REQUIREMENT: Using the entries that follow, collect the lines where the word "Blender" appears.

*** ITEMS ***

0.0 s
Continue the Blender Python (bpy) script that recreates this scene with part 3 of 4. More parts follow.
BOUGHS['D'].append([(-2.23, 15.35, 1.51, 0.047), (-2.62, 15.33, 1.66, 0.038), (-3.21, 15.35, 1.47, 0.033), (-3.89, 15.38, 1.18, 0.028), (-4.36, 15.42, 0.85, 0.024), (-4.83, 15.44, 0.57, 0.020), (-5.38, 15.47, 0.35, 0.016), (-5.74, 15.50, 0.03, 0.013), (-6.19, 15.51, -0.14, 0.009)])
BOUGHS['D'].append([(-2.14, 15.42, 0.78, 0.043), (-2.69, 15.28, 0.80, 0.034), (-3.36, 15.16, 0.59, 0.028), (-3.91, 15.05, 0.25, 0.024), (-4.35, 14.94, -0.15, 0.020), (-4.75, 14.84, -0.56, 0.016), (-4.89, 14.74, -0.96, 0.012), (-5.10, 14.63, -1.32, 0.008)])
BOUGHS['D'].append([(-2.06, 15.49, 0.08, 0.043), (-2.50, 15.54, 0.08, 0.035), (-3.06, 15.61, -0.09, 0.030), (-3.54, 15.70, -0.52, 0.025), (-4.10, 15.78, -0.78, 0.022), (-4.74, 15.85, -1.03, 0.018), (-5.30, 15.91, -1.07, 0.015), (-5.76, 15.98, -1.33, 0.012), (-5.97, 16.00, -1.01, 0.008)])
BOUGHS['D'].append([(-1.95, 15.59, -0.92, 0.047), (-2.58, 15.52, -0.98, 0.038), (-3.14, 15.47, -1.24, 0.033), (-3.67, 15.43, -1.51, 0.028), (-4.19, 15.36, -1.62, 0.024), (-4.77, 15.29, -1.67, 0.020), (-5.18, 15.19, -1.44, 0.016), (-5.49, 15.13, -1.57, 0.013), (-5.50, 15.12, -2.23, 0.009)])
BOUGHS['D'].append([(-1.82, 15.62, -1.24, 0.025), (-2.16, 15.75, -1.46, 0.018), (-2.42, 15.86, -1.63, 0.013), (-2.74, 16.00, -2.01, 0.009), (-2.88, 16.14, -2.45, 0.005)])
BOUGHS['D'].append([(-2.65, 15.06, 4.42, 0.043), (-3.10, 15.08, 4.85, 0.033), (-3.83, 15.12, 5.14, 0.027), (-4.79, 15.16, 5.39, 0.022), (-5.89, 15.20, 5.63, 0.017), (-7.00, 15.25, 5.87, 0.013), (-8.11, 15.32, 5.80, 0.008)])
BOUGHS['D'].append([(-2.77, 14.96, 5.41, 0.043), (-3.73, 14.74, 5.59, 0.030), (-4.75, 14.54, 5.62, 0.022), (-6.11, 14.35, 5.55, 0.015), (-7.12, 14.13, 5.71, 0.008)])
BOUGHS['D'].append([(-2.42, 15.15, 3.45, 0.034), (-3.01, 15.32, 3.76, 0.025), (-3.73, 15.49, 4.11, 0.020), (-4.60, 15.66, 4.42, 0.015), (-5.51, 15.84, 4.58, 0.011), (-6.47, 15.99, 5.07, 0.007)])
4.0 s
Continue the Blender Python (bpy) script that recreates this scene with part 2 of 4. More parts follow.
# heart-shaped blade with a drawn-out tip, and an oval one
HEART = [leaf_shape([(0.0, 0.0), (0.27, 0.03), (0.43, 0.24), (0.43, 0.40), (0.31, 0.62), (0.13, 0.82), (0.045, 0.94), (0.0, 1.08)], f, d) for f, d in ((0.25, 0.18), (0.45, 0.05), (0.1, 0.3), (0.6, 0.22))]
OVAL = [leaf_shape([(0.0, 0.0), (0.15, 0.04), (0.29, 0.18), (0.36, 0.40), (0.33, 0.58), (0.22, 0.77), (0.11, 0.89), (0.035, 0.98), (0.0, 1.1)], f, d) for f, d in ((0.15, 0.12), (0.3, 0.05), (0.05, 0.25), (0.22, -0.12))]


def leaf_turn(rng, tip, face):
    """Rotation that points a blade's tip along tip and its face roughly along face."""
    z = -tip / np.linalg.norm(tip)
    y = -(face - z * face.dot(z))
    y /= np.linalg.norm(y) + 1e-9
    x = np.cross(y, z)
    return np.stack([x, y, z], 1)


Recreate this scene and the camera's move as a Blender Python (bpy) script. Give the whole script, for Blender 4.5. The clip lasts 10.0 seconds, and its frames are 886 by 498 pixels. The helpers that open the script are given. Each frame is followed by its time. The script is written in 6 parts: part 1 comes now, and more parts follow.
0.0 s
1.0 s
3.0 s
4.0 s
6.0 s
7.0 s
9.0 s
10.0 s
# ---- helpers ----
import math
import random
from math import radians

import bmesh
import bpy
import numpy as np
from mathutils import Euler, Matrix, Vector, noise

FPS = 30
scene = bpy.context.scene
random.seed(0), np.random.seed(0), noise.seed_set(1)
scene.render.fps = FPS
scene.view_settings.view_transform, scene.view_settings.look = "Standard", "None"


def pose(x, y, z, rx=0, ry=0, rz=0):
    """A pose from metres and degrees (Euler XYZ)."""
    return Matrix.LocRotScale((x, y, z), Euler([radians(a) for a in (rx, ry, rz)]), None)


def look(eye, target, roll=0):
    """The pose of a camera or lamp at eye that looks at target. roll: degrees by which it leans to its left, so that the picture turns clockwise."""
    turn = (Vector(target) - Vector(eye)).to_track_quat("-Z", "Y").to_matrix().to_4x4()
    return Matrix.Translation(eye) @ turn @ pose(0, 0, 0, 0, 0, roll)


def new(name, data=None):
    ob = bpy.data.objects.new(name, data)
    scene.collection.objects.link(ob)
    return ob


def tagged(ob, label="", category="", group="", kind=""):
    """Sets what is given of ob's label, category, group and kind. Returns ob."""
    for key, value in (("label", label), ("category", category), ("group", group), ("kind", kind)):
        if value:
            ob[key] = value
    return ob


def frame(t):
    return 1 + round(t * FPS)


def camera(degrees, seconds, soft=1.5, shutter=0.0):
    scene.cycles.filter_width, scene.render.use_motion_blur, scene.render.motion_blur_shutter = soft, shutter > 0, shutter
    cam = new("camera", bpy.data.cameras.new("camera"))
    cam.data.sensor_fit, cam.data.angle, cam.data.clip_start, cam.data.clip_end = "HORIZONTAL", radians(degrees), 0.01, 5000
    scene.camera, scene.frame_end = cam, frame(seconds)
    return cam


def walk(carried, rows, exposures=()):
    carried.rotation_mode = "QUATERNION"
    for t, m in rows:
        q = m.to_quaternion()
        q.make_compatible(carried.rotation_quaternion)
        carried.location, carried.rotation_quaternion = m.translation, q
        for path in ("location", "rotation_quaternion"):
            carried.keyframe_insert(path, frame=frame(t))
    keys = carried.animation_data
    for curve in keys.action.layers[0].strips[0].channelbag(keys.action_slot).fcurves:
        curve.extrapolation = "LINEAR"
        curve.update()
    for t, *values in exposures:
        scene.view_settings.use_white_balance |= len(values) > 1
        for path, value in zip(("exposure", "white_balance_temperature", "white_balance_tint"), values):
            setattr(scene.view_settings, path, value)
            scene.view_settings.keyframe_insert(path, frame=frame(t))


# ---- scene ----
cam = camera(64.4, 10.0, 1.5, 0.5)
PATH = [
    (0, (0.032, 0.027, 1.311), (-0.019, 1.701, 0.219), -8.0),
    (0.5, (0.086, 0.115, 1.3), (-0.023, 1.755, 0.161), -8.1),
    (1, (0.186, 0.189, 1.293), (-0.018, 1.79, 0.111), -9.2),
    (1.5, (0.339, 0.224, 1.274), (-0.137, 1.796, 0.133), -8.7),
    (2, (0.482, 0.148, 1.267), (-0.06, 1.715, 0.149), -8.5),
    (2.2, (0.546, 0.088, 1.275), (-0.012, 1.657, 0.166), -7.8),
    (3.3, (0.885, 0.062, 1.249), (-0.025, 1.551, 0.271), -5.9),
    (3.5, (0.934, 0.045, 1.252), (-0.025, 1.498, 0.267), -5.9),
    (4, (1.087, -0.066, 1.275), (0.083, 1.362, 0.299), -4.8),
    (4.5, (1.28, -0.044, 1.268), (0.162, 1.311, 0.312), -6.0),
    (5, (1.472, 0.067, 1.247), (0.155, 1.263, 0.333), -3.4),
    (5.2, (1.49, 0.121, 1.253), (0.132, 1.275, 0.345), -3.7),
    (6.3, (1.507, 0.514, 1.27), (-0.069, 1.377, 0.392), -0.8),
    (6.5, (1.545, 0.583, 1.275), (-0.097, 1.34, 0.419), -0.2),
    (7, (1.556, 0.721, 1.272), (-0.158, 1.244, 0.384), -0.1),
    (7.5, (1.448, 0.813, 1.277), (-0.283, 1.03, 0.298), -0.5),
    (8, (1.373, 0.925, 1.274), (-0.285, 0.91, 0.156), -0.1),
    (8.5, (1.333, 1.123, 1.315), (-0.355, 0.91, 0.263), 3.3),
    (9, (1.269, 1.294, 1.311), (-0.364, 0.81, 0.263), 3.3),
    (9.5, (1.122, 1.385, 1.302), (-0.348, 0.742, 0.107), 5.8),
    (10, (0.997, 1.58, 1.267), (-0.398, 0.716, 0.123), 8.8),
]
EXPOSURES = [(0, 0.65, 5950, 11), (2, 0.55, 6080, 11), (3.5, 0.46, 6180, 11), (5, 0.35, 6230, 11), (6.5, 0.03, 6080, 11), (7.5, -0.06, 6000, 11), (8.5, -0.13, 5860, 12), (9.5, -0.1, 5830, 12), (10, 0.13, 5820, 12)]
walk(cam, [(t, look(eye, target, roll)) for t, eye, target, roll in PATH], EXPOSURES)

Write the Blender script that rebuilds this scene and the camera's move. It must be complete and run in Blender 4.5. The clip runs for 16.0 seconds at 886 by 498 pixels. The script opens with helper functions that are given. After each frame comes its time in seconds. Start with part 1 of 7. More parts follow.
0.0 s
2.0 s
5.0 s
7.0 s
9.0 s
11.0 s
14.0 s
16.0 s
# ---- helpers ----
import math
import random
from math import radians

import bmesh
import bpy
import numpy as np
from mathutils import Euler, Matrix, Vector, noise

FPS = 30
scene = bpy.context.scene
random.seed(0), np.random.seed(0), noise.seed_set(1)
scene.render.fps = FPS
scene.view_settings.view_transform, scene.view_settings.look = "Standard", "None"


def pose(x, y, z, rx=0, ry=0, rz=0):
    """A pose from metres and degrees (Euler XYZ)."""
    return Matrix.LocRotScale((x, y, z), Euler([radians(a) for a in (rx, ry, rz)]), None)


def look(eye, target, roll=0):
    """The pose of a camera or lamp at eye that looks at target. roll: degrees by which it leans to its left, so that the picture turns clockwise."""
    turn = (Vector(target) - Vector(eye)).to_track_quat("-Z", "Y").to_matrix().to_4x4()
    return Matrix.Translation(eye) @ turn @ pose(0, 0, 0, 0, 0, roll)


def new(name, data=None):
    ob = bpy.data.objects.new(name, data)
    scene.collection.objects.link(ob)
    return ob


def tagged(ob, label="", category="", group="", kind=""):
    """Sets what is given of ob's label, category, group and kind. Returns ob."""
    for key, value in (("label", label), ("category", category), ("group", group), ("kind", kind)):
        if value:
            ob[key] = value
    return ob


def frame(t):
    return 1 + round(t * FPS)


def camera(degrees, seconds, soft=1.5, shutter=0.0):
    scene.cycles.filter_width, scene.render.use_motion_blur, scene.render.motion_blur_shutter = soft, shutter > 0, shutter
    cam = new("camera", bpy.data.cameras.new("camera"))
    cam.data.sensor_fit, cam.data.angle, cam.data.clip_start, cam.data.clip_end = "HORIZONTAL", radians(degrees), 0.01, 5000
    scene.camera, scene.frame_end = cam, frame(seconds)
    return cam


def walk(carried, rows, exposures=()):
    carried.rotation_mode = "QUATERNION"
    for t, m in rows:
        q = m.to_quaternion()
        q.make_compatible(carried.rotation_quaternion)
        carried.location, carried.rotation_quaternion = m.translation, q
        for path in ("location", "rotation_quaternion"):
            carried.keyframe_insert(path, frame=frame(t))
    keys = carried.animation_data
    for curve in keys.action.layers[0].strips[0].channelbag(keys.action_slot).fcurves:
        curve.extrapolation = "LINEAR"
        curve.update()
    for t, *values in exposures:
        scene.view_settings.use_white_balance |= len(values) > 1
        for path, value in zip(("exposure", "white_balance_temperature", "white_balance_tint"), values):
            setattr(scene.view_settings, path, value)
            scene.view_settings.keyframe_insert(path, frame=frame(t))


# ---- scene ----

***

OUTPUT FOR THIS EXERCISE:
Continue the Blender Python (bpy) script that recreates this scene with part 3 of 4. More parts follow.
Continue the Blender Python (bpy) script that recreates this scene with part 2 of 4. More parts follow.
Recreate this scene and the camera's move as a Blender Python (bpy) script. Give the whole script, for Blender 4.5. The clip lasts 10.0 seconds, and its frames are 886 by 498 pixels. The helpers that open the script are given. Each frame is followed by its time. The script is written in 6 parts: part 1 comes now, and more parts follow.
Write the Blender script that rebuilds this scene and the camera's move. It must be complete and run in Blender 4.5. The clip runs for 16.0 seconds at 886 by 498 pixels. The script opens with helper functions that are given. After each frame comes its time in seconds. Start with part 1 of 7. More parts follow.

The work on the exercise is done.